Beyond the sticky note: Using augmented reality to enhance the affinity diagram
Their paper, “Affinity Lens: Data-Assisted Affinity Diagramming with Augmented Reality,” presents a mobile-based augmented reality (AR) application that bridges the gap between the paper notes favored by many researchers and the benefits offered by on-demand online data analysis.
Affinity diagramming is the long-standing practice of placing pieces of paper, often sticky notes, on walls or large surfaces – called affinity walls – during brainstorming sessions. Collaborators can easily identify themes and cluster data points by moving the notes around as they find connections.
Software has been designed to replicate and replace this practice, but people have stubbornly held on to the decades-old sticky note tradition.
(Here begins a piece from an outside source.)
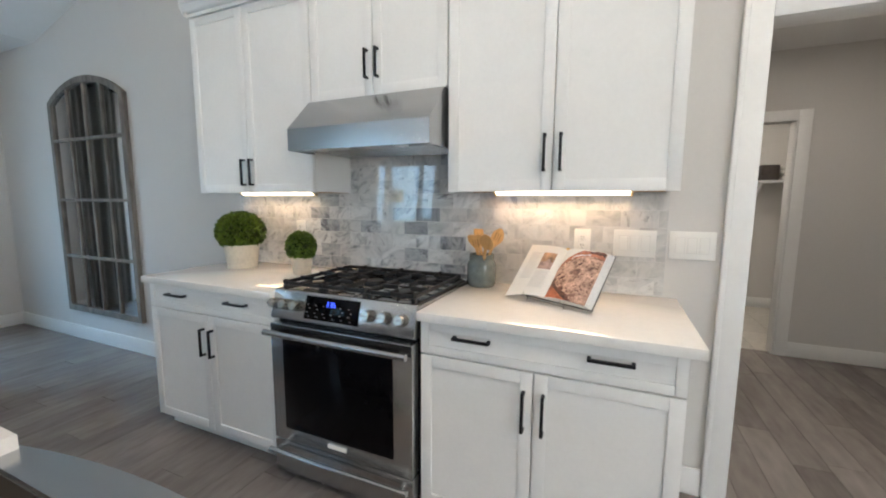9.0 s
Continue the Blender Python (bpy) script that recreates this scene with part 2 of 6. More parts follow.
def bx(bm, x0, x1, y0, y1, z0, z1, bev=0.0, seg=2):
    """A box, its edges rounded by bev."""
    vs = [bm.verts.new(p) for p in ((x0, y0, z0), (x1, y0, z0), (x1, y1, z0), (x0, y1, z0), (x0, y0, z1), (x1, y0, z1), (x1, y1, z1), (x0, y1, z1))]
    fs = [bm.faces.new([vs[i] for i in q]) for q in ((3, 2, 1, 0), (4, 5, 6, 7), (0, 1, 5, 4), (1, 2, 6, 5), (2, 3, 7, 6), (3, 0, 4, 7))]
    if bev:
        es = list({e for f in fs for e in f.edges})
        bmesh.ops.bevel(bm, geom=es, offset=bev, segments=seg, affect='EDGES', profile=0.5)
    return bm


def bar(bm, a, b, r0, r1=None, n=10, caps=True):
    """A round bar from a to b."""
    a, b = Vector(a), Vector(b)
    r1 = r0 if r1 is None else r1
    q = (b - a).to_track_quat('Z', 'Y').to_matrix()
    rings = []
    for p, r in ((a, r0), (b, r1)):
        rings.append([bm.verts.new(p + q @ Vector((r * math.cos(i * math.tau / n), r * math.sin(i * math.tau / n), 0))) for i in range(n)])
    for i in range(n):
        j = (i + 1) % n
        bm.faces.new((rings[0][i], rings[0][j], rings[1][j], rings[1][i]))
    if caps:
        bm.faces.new(rings[0][::-1])
        bm.faces.new(rings[1])
    return bm


def lathe(bm, prof, c=(0, 0, 0), n=28, squash=1.0):
    """A turned shape: rows of radius and height round the z axis at c."""
    rings = []
    for r, z in prof:
        if r < 1e-5:
            rings.append([bm.verts.new((c[0], c[1], c[2] + z))])
        else:
            rings.append([bm.verts.new((c[0] + r * math.cos(i * math.tau / n), c[1] + squash * r * math.sin(i * math.tau / n), c[2] + z)) for i in range(n)])
    for a, b in zip(rings, rings[1:]):
        for i in range(n):
            j = (i + 1) % n
            if len(a) == 1 and len(b) == 1:
                continue
            if len(a) == 1:
                bm.faces.new((a[0], b[j], b[i]))
            elif len(b) == 1:
                bm.faces.new((a[i], a[j], b[0]))
            else:
                bm.faces.new((a[i], a[j], b[j], b[i]))
    return bm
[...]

Physical notes can be set up anywhere, easily moved around, and can take advantage of large physical spaces like walls and white boards in ways that are hard to achieve even on large screens.
Where affinity diagrams come up short is when researchers draw data from complex and varied sources such as surveys, sensor data and interaction logs.
In interviews, affinity diagram practitioners reported that they would bring their laptops to sessions to access quantitative insights from spreadsheets, and then make note of the findings on the wall.
“This approach is not only time consuming, but also problematic in that coherence between the analysis on the wall and the analysis on the screen is hard to maintain,” says Subramonyam.
To address this, Subramonyam and Adar collaborated with co-author Steven Drucker at Microsoft to develop Affinity Lens, a mobile augmented reality application that brings data to the physical space – in this case, sticky notes – to assist designers with affinity diagramming
Affinity Lens combines computer vision technology with visual data analysis to detect notes and clusters, and overlay insights on top of the physical notes.
How it works
Designers can load data into the mobile app or desktop utility. The app can then create individual notes from each data point, and then prints these notes, each with its own unique AR marker. Once the notes are printed and laid out on the affinity wall, the designer can use his or her phone or tablet to scan the notes.
Using the app, users can more easily identify themes, cluster notes, make comparisons, create word clouds, and even analyze results in a much faster timeframe than with traditional sticky note affinity diagrams.
“When we looked at how people use the diagrams today, we came across many human-computer interaction research papers that conducted affinity diagramming but also separately did quantitative data analysis,” says Subramonyam.
“Our approach makes this kind of work much easier. We call this Data Assisted Affinity Diagramming (DAAD). Based on feedback from designers, they saw Affinity Lens as a way to bridge the communication gap between designers and data analysts. Insights generated using DAAD could serve as an initial set of hypotheses for further quantitative analysis and statistical testing.”